Şu kurum senin arka bahçen, şu kurum benim çiftliğim gafletinden bu ülke mutlaka kurtarılmalıdır. Bu ülkede yaşayan herkes kardeştir ve hepimiz aynı ortak kaderi paylaşıyoruz.
Türk Ordusunu suikastçıların cirit attığı bir ordu olarak göstermeye kalkmak bu millete yapılacak en büyük ihanettir. Bu Orduyu imha etme ihalesine katılanlar, iflas edecekleri ve sonlarının geleceği bir ihaleye katılmışlardır. Akıllarını başlarına almazlarsa kaybedecek onlar olacaklardır.

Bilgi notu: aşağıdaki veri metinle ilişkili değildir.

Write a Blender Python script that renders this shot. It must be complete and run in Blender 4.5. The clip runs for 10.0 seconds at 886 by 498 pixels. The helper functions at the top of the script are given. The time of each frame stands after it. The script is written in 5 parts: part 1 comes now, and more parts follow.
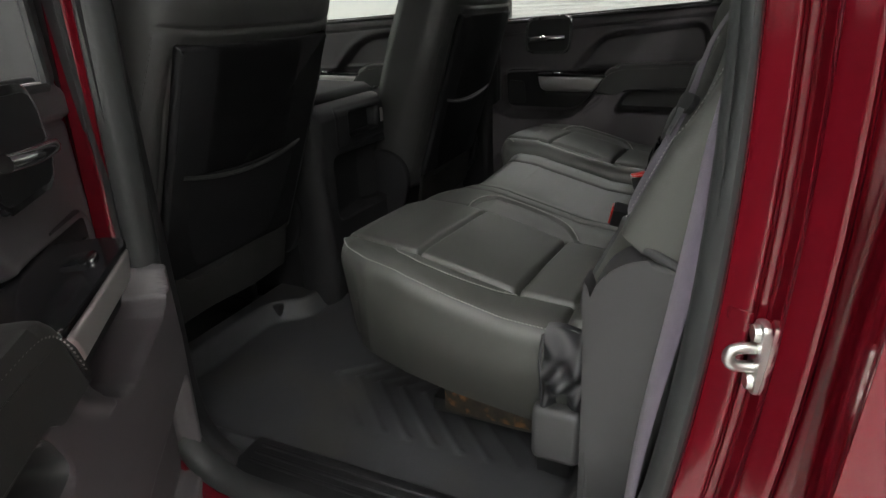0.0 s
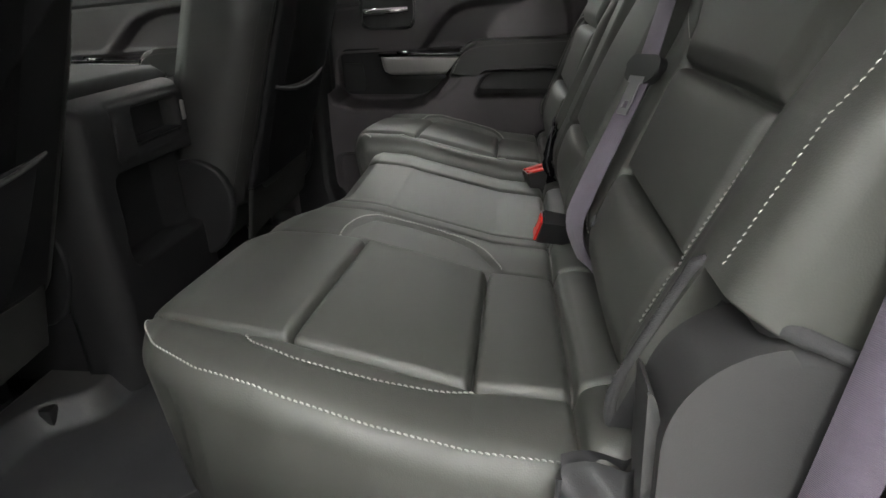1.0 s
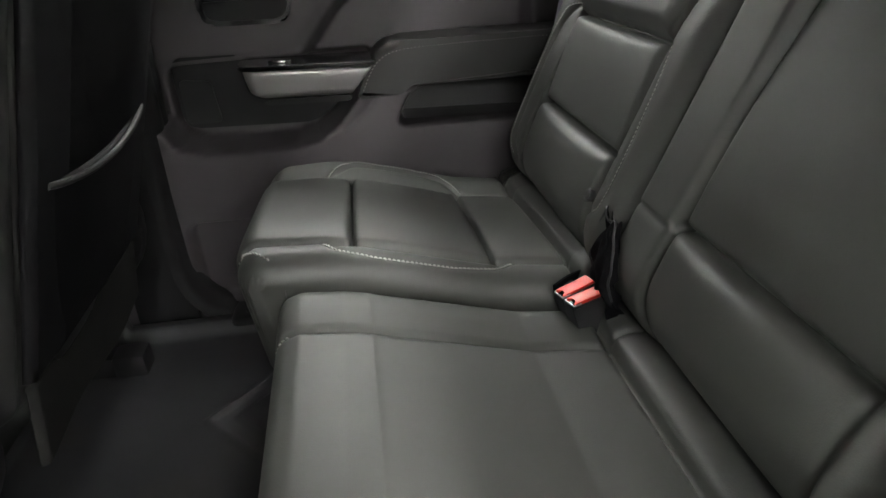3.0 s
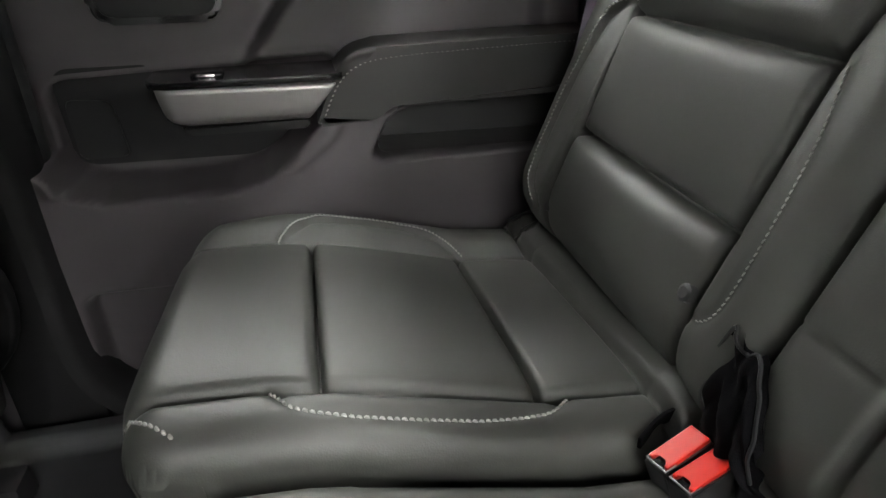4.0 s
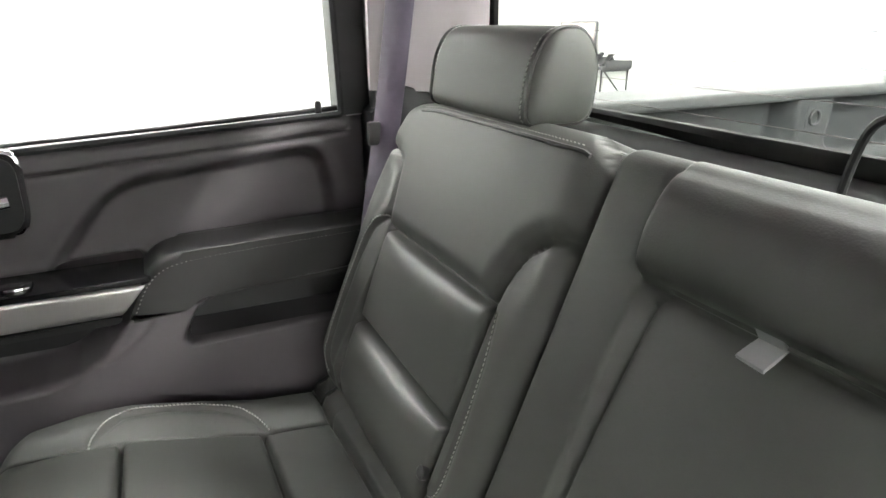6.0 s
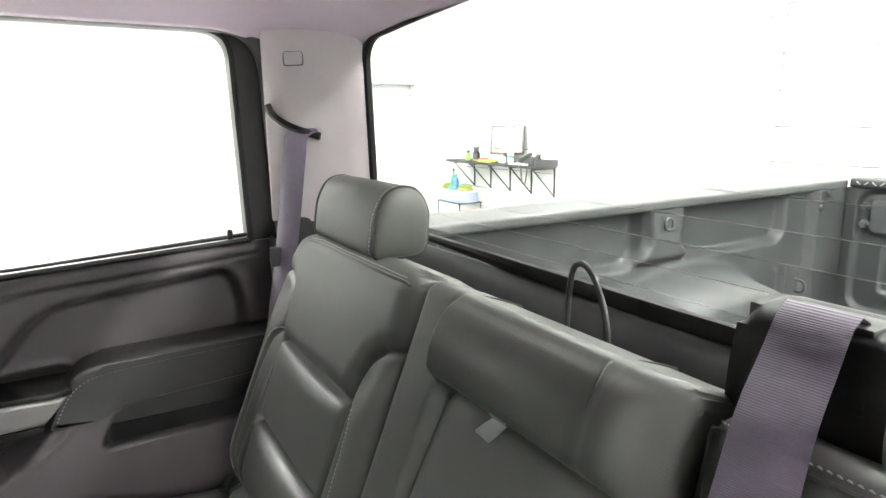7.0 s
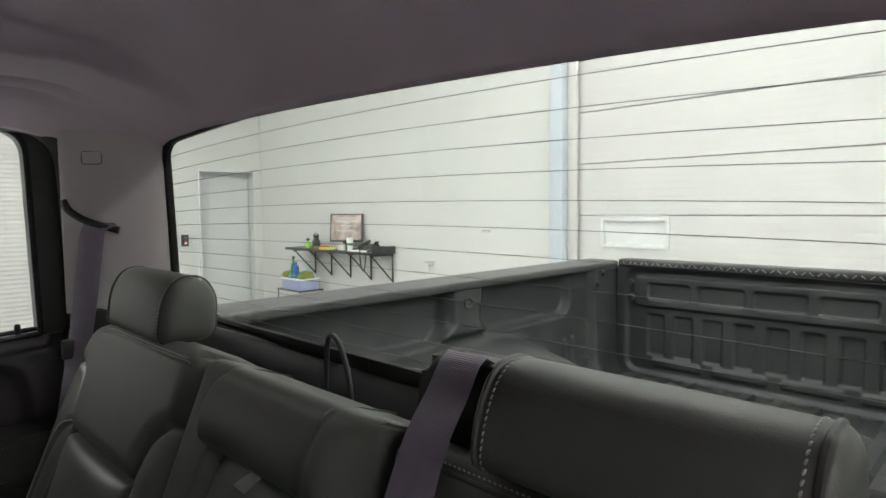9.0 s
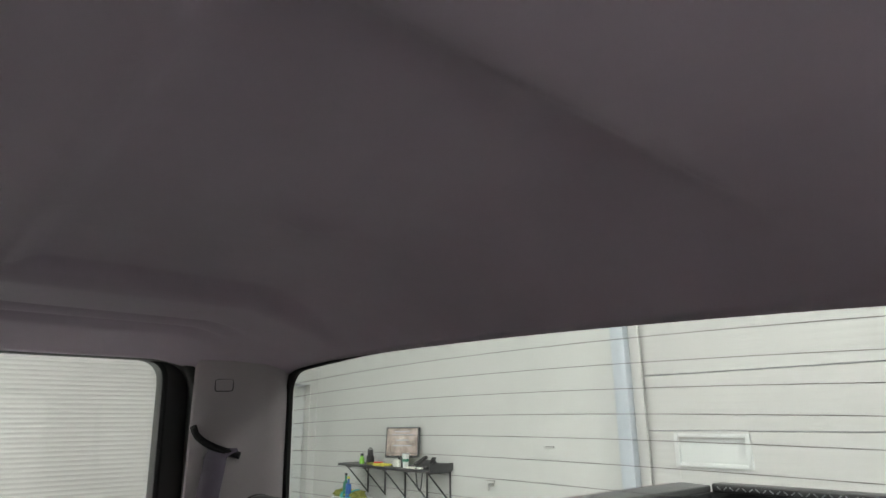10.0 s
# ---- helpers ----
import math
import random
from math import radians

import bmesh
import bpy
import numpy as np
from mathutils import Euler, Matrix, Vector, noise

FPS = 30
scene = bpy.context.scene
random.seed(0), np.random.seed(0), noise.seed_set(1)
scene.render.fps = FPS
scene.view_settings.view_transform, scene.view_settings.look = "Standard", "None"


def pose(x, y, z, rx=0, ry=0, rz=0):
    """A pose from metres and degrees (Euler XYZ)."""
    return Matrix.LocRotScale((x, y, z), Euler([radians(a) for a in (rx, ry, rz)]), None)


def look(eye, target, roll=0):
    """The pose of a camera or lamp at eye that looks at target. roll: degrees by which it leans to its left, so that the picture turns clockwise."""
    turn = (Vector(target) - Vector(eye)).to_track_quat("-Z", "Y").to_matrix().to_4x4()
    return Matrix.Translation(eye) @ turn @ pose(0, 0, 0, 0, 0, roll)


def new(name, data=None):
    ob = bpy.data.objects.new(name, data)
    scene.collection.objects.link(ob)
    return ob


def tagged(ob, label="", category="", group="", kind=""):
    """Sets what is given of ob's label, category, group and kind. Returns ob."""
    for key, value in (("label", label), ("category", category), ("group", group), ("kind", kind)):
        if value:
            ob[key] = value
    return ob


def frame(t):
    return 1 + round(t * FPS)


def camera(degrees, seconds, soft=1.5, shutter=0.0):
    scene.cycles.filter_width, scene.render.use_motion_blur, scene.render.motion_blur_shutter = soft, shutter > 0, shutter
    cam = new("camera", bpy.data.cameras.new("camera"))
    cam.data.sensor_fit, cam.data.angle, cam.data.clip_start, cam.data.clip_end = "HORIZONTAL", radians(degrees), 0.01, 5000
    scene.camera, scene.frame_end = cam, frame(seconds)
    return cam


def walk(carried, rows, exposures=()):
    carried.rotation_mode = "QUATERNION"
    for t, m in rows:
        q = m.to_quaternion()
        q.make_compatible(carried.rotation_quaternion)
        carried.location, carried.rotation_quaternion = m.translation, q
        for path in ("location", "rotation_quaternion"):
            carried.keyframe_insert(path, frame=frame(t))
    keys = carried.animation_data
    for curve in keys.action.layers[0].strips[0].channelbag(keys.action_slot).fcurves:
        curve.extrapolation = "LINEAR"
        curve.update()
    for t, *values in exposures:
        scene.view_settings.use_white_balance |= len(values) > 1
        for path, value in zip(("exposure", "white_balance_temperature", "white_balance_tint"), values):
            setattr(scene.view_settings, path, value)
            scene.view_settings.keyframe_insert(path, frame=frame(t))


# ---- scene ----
cam = camera(72.7, 10.0)
PATH = [
    (0, (0.127, -1.379, 0.77), (-0.672, 0.29, 0.012), -2.7),
    (0.5, (-0.017, -1.211, 0.703), (-0.493, 0.571, -0.07), -2.0),
    (1, (-0.095, -1.037, 0.688), (-0.333, 0.784, -0.104), -2.0),
    (1.5, (-0.146, -0.947, 0.686), (-0.257, 0.869, -0.144), -2.1),
    (2, (-0.254, -0.78, 0.711), (-0.197, 1.025, -0.15), -1.9),
    (2.5, (-0.298, -0.586, 0.723), (-0.098, 1.193, -0.168), -1.9),
    (3, (-0.298, -0.377, 0.724), (-0.063, 1.374, -0.213), -2.3),
    (4.3, (-0.303, -0.023, 0.672), (0.142, 1.681, -0.278), -0.6),
    (4.5, (-0.283, -0.012, 0.665), (0.212, 1.675, -0.29), -0.4),
    (5, (-0.244, -0.025, 0.702), (0.383, 1.626, -0.237), -0.0),
    (5.5, (-0.233, -0.079, 0.783), (0.512, 1.567, -0.075), 0.1),
    (5.7, (-0.23, -0.116, 0.824), (0.551, 1.545, 0.03), 0.1),
    (6.8, (-0.205, -0.353, 0.94), (0.739, 1.348, 0.474), -0.7),
    (7, (-0.198, -0.385, 0.954), (0.802, 1.298, 0.543), -0.7),
    (7.5, (-0.177, -0.468, 0.971), (0.967, 1.139, 0.643), -0.7),
    (8, (-0.159, -0.538, 0.973), (1.139, 0.96, 0.703), -0.7),
    (8.5, (-0.155, -0.58, 0.967), (1.232, 0.839, 0.723), -0.7),
    (9, (-0.198, -0.559, 0.967), (1.219, 0.846, 0.833), -0.6),
    (9.5, (-0.273, -0.53, 0.983), (1.132, 0.862, 1.28), -0.5),
    (10, (-0.336, -0.535, 0.997), (0.922, 0.921, 1.544), -0.5),
]
EXPOSURES = [(0.0, 0.7), (1.0, 1.45), (2.0, 2.45), (3.0, 1.98), (4.5, 2.40), (5.0, 2.48), (5.5, 2.82), (7.0, 2.85), (7.5, 2.35), (8.0, 1.85), (8.5, 1.24), (9.0, 0.9), (10.0, 0.5)]
walk(cam, [(t, look(eye, target, roll)) for t, eye, target, roll in PATH], EXPOSURES)

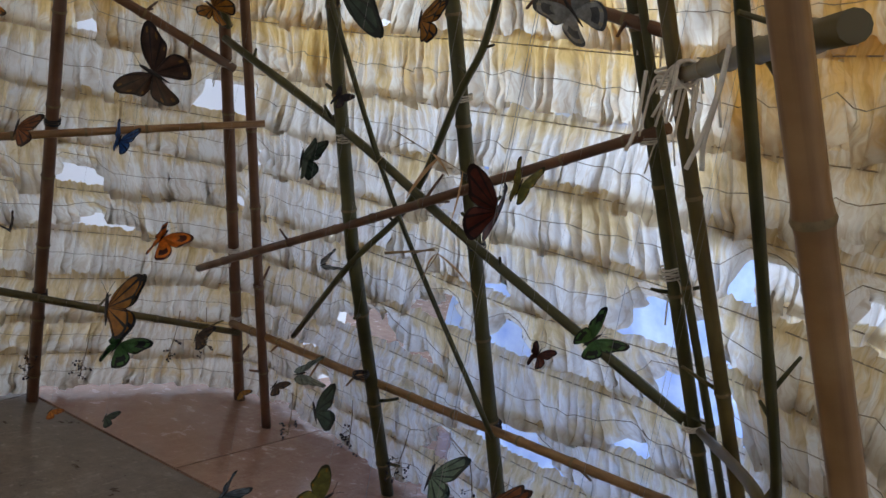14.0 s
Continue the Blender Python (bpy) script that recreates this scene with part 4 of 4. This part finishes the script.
# ---- paper butterflies ----
def wing_mesh(name, outline, stripes, spots, mats):
    """One wing: rings round its root, the outermost one dark, dark veins or stripes between."""
    n = len(outline)
    bm = bmesh.new()
    root = bm.verts.new((0, 0, 0))
    rings = []
    for f in (0.30, 0.55, 0.78, 0.90, 1.0):
        rings.append([bm.verts.new((x * f, y * f, 0.014 * math.sin(i * 0.9) * f + 0.20 * (x * f) ** 2 + 0.10 * (y * f) ** 2)) for i, (x, y) in enumerate(outline)])
    for i in range(n - 1):
        dark = stripes and i % stripes == 0
        bm.faces.new((root, rings[0][i], rings[0][i + 1])).material_index = 1 if dark else 0
        for r in range(4):
            fc = bm.faces.new((rings[r][i], rings[r + 1][i], rings[r + 1][i + 1], rings[r][i + 1]))
            fc.material_index = 1 if r == 3 or dark else 2 if (spots and r == 2 and i % 4 == 1) else 0
            if spots == 2 and r == 1 and 7 < i < 14:
                fc.material_index = 1
    return mesh_of(name, bm, *mats)


def smooth_outline(pts, k=4):
    return [(p.x, p.y) for p in curve_pts([(x, y, 0) for x, y in pts], k)]


FORE = smooth_outline([(0.02, 0.02), (0.11, 0.21), (0.28, 0.38), (0.48, 0.47), (0.52, 0.37), (0.44, 0.20), (0.38, 0.06), (0.22, -0.02), (0.02, -0.02)], 3)
HIND = smooth_outline([(0.02, 0.0), (0.20, 0.01), (0.35, -0.05), (0.39, -0.18), (0.31, -0.33), (0.20, -0.41), (0.10, -0.31), (0.04, -0.16), (0.015, -0.04)], 3)


def style(name, base, edge, accent, stripes, spots):
    mats = [paper(name + "_paper", base), paper(name + "_edge", edge), paper(name + "_spot", accent)]
    return wing_mesh("forewing", FORE, stripes, spots, mats), wing_mesh("hindwing", HIND, stripes, spots, mats)


def paper(name, colour):
    m, nt, bs, out = mat(name)
    v = coords(nt)
    n1, n2 = noise_tex(nt, v, 5.0, 5, 0.65), noise_tex(nt, v, 34.0, 3)
    c = ramp(nt, n1, [(0.34, tuple(q * 0.35 for q in colour)), (0.60, tuple(q * 0.85 for q in colour)), (0.85, tuple(min(1, q * 1.25) for q in colour))])
    c = mixc(nt, c, tuple(q * 0.45 for q in colour), ramp(nt, n2, [(0.58, (0, 0, 0)), (0.72, (0.6, 0.6, 0.6))]))
    nt.links.new(c, bs.inputs["Base Color"])
    bs.inputs["Roughness"].default_value = 0.55
    let_through(nt, bs, out, c, 0.15)
    return m


K = (0.014, 0.012, 0.012)
STYLES = {
    "monarch": style("monarch", (0.62, 0.22, 0.02), K, (0.10, 0.05, 0.02), 4, 1),
    "blue": style("blue", (0.03, 0.11, 0.36), (0.012, 0.02, 0.05), (0.10, 0.25, 0.55), 5, 1),
    "orange": style("orange", (0.72, 0.24, 0.03), (0.45, 0.12, 0.02), (0.80, 0.34, 0.08), 5, 0),
    "maroon": style("maroon", (0.14, 0.030, 0.015), (0.035, 0.012, 0.010), (0.30, 0.09, 0.03), 4, 0),
    "yellow": style("yellow", (0.62, 0.36, 0.03), (0.40, 0.20, 0.02), (0.30, 0.16, 0.02), 4, 0),
    "amber": style("amber", (0.50, 0.23, 0.03), (0.07, 0.035, 0.012), (0.62, 0.35, 0.08), 0, 1),
    "green": style("green", (0.13, 0.26, 0.09), (0.015, 0.025, 0.014), (0.22, 0.36, 0.14), 3, 0),
    "greenblack": style("greenblack", (0.09, 0.22, 0.06), (0.012, 0.016, 0.012), (0.016, 0.02, 0.014), 0, 2),
    "tiger": style("tiger", (0.66, 0.42, 0.03), K, (0.75, 0.55, 0.10), 3, 0),
    "dark": style("dark", (0.035, 0.028, 0.030), (0.012, 0.011, 0.012), (0.14, 0.04, 0.02), 0, 1),
    "greyblue": style("greyblue", (0.17, 0.22, 0.27), (0.03, 0.035, 0.045), (0.30, 0.34, 0.38), 4, 0),
    "sage": style("sage", (0.30, 0.36, 0.32), (0.14, 0.18, 0.16), (0.42, 0.48, 0.44), 5, 0),
    "rust": style("rust", (0.34, 0.10, 0.025), (0.06, 0.025, 0.012), (0.48, 0.20, 0.05), 4, 0),
    "cream": style("cream", (0.40, 0.38, 0.30), (0.24, 0.23, 0.18), (0.5, 0.48, 0.4), 5, 0),
    "leafgreen": style("leafgreen", (0.05, 0.10, 0.025), (0.012, 0.022, 0.010), (0.12, 0.18, 0.05), 3, 0),
    "darkgreen": style("darkgreen", (0.05, 0.085, 0.055), (0.018, 0.028, 0.02), (0.09, 0.13, 0.08), 5, 0),
    "greywhite": style("greywhite", (0.36, 0.37, 0.36), (0.10, 0.11, 0.12), (0.50, 0.46, 0.34), 0, 2),
    "brown": style("brown", (0.085, 0.042, 0.025), (0.03, 0.018, 0.014), (0.26, 0.13, 0.03), 5, 1),
    "brightorange": style("brightorange", (0.95, 0.24, 0.014), (0.10, 0.02, 0.008), (0.85, 0.24, 0.02), 0, 2),
    "olive": style("olive", (0.26, 0.24, 0.06), (0.07, 0.065, 0.02), (0.50, 0.26, 0.03), 0, 1),
    "dotted": style("dotted", (0.72, 0.27, 0.03), (0.05, 0.022, 0.010), (0.10, 0.04, 0.015), 0, 1),
    "tigeramber": style("tigeramber", (0.46, 0.18, 0.02), K, (0.40, 0.17, 0.03), 5, 0),
    "palebar": style("palebar", (0.74, 0.60, 0.30), K, (0.80, 0.62, 0.25), 4, 0),
    "palegreen": style("palegreen", (0.20, 0.30, 0.21), (0.03, 0.05, 0.04), (0.32, 0.42, 0.33), 4, 0),
}
M_BODY = plain("butterfly_body", (0.03, 0.022, 0.018), 0.7, vary=0.3, scale=60)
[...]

Türk milletine karşı en öldürücü saldırıyı düzenleyen veya planlayanlar şimdi bu milletin varlığının yegâne göstergesi ve garantörü olan kahraman Ordumuza var güçleriyle saldırıya geçmiş bulunuyorlar. Saldıran odaklar ne yazıktır ki iktidarın geçmişi toptan reddedici siyaset tarzından da ciddi anlamda istifade etmektedirler.
Türk düşmanı çevreler tek kurşun dahi atmadan koca bir Orduyu imha etme operasyonunu en kalleş yöntemlerle yürütürken bu şerefsizce saldırılara karşı bu Orduyu kendisinden önce iktidar erkinin koruması gerekir.
İktidarın Orduyu koruyup kollama görevini yeterince yerine getirdiğini maalesef bugüne kadar gözlemleyemedik. İşin en tehlikeli boyutu Ordunun kendisini yine kendisinin savunma durumuna bırakılmasıdır.
Tekrar ediyor ve avazımız çıktığı kadar, bütün sağır kulakları patlatırcasına haykırıyoruz. Bu Orduyu kendisini savunmaya mecbur bırakmayın. Bu Orduya bu millet sonuna kadar sahip çıkmaya kararlıdır. Sizler de geç kalmadan milli Ordunuza sahip çıkın ve bu şeytanca saldırılara karşı görevinizi yapın.
Aksı halde yalan ve iftiralardan oluşturulan pislik denizinde ilk boğulacak olanlar bu iftiracı ve yalancılara cesaret veren bedbahtlar olacaklardır.